At the second session of the Assembly of Jewish Notables Molé presented 12 questions on four main aspects of social and political life:
- the civil-matrimonial aspect.
- Is it lawful for Jews to marry more than one wife?
- Is divorce allowed by the Jewish religion? Is divorce valid when not pronounced by courts of justice, but by virtue of laws in contradiction to those of the French Code?
- Is intermarriage with Christians permitted to Jews or does the law allow the Jews to intermarry only among themselves?
- the political-patriotic aspect.
- In the eyes of Jews, are Frenchmen considered as their brothers or are they considered as strangers?
- In either case, what line of conduct does their law prescribe toward Frenchmen not of their religion?
- Do Jews born in France and treated by the laws of French citizens, consider France as their country? Are they bound to defend it? Are they bound to obey the laws and to conform to the civil code?
- the fear of a "state within state."
- Who appoints the rabbis?
- What police jurisdiction do rabbis exercise among Jews? What judicial power do they enjoy among themselves?
- Are the forms of choice of rabbis and their police judicial jurisdiction regulated by law, or are they only sanctioned by custom?
- the moral-socio-economic aspect.
- Are there professions which the law of the Jews forbids them from exercising?
- Does the law forbid the Jews to take usury from their brothers?
- Does it forbid or does it allow the taking of usury from strangers?
Formulation of the answers was entrusted to a "committee of twelve," headed by the halakhic scholar David *Sinzheim of Strasbourg. Sinzheim applied a remarkable degree of flexibility to his formulation, and while avoiding any infringement of halakhic principles, he was careful not to prejudice the civic status of French Jewry, which, it was thought, would be endangered should the answers fail to satisfy the emperor. Patriotic declarations were adopted unanimously at the plenary session in reply to questions 4 to 6, stating inter alia: "A French Jew considers himself in England as among strangers, although he may be among Jews… To such a pitch is this sentiment carried among them, that, during the last war, French Jews have been fighting desperately against other Jews, the subjects of countries then at war with France."

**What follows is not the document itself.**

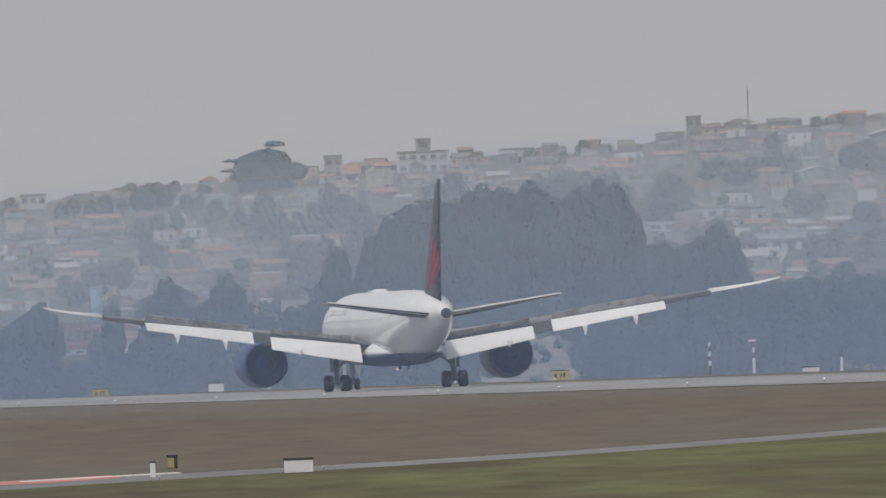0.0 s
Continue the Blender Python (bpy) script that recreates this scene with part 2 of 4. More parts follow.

The answer to question 3 was fiercely disputed in the assembly. While the "progressives" favored mixed marriages, the upholders of orthodoxy insisted that such marriages had no validity from the religious point of view. The latter view was incorporated in the answers. Another difficulty arose, regarding questions 11–12 on usury, a problem widely disputed in Europe over many centuries. The answer stated that post-Mosaic Judaism, which no longer retains its egalitarian-agricultural character, permits "interest" (the assembly rejected the term "usury" for the Hebrew neshekh) to all alike, Jews as well as non-Jews. This is based on an apologetic definition, current from the 17th century, where in the biblical text "brother" denotes a citizen of the same state, whatever his religion may be, while "stranger" denotes a citizen of a foreign state. This point additionally reinforced the previous answers concerning civil brotherhood.
In reply to questions 7–9 the delegates stated inter alia that the rabbis had no authority over communal life. They also stressed that the communal authority had become impaired by lack of organization and lack of funds, after communal dues had become voluntary since the French Revolution and Emancipation.
An introduction to all 12 answers reiterated that according to halakhah the secular "prince" is the final authority in political or civil matters. Consequently, should their religious code, or its various interpretations, contain commands on civil or political matters at variance with those of the French code, those commands would, of course, cease to influence and govern them.
The content of these answers, as well as letters from the delegates of various countries, show that the majority of the assembly considered such statements to be a compromise, in form but not in substance, between the laws of the state and those of halakhah.
The deliberations of the assembly aroused interest among both Jewish and non-Jewish circles in Europe. Its "Transactions" consisting of the questions, answers, minutes (after internal censorship), and part of the public debates before and during the sessions, were published in French. They were republished the following year with the deliberations and decisions of the *Sanhedrin, and subsequently in English, Italian, and German at different times and places in varying versions.
The answers generally suited Napoleon. He decided to establish in accordance with their spirit an ecclesiastical organization to lead the Jews as French citizens of the Mosaic faith. The latter sessions of the assembly were therefore devoted to framing statutes to regulate the "ecclesiastical structure" of the Jewish religion. They provided for the abolition of communal organizations and establishment of the *Consistories, whose authority was limited to the appointment of rabbis, determination of their salaries, regulation of religious services, and the maintenance of synagogues; a central consistory was established in Paris. The budget was secured by a compulsory Jewish consistorial tax. The statutes were received with satisfaction by almost all participants. For the delegates from Alsace-Lorraine, they provided a setting for the continuation of their communal life with an assured budget, while other delegates welcomed the statutes as an expression of their own ideas for improving Jewish society. The sole exception was the Italian delegates, who also wanted to include education and welfare in the jurisdiction of the consistories.
The answers of the assembly and the institutions it created have shaped the opinions and actions of certain Jewish circles confronted with the problem of regulating Jewish existence in a modern absolutist state. They furnished a rationale for conformity with the postulates of a modern centralized state and society which had already become, or were about to become, nationalist in character. The ad hoc answers of the assembly are, in historical perspective, a modern, if extreme, formulation of the old maxim "the Law of the land is [binding] Law" (bk 113a).
bibliography:
Graetz, Hist, 5 (1949), 474 ff.; Roth, Mag Bibl, 273, 397; Z. Szajkowski, in: sbb, 2 (1956), 107–52; R. Anchel, Napoléon et les Juifs (1928); E.A. Halphen, Recueil des lois, decrets et ordonances concernant les Israélites depuis la Révolution (1851); D. Tama, Collection des écrits et des actes relatifs au dernier état des individus professant la religion hébraïque (Paris, 1806); S. Romanelli, Raccolta di inni ed ode de parechi Rabbini dell' Assemblea degli Ebrei e del Gran Sinedrio (Mantua, 1807); J.I. Carmi, All' Assemblea ed al Sinedrio di Parigi, 1806–1807; lettere… ed. by A. Balletti (1905); B. Mevoraḥ (ed.), Napoleon u-Tekufato (1968).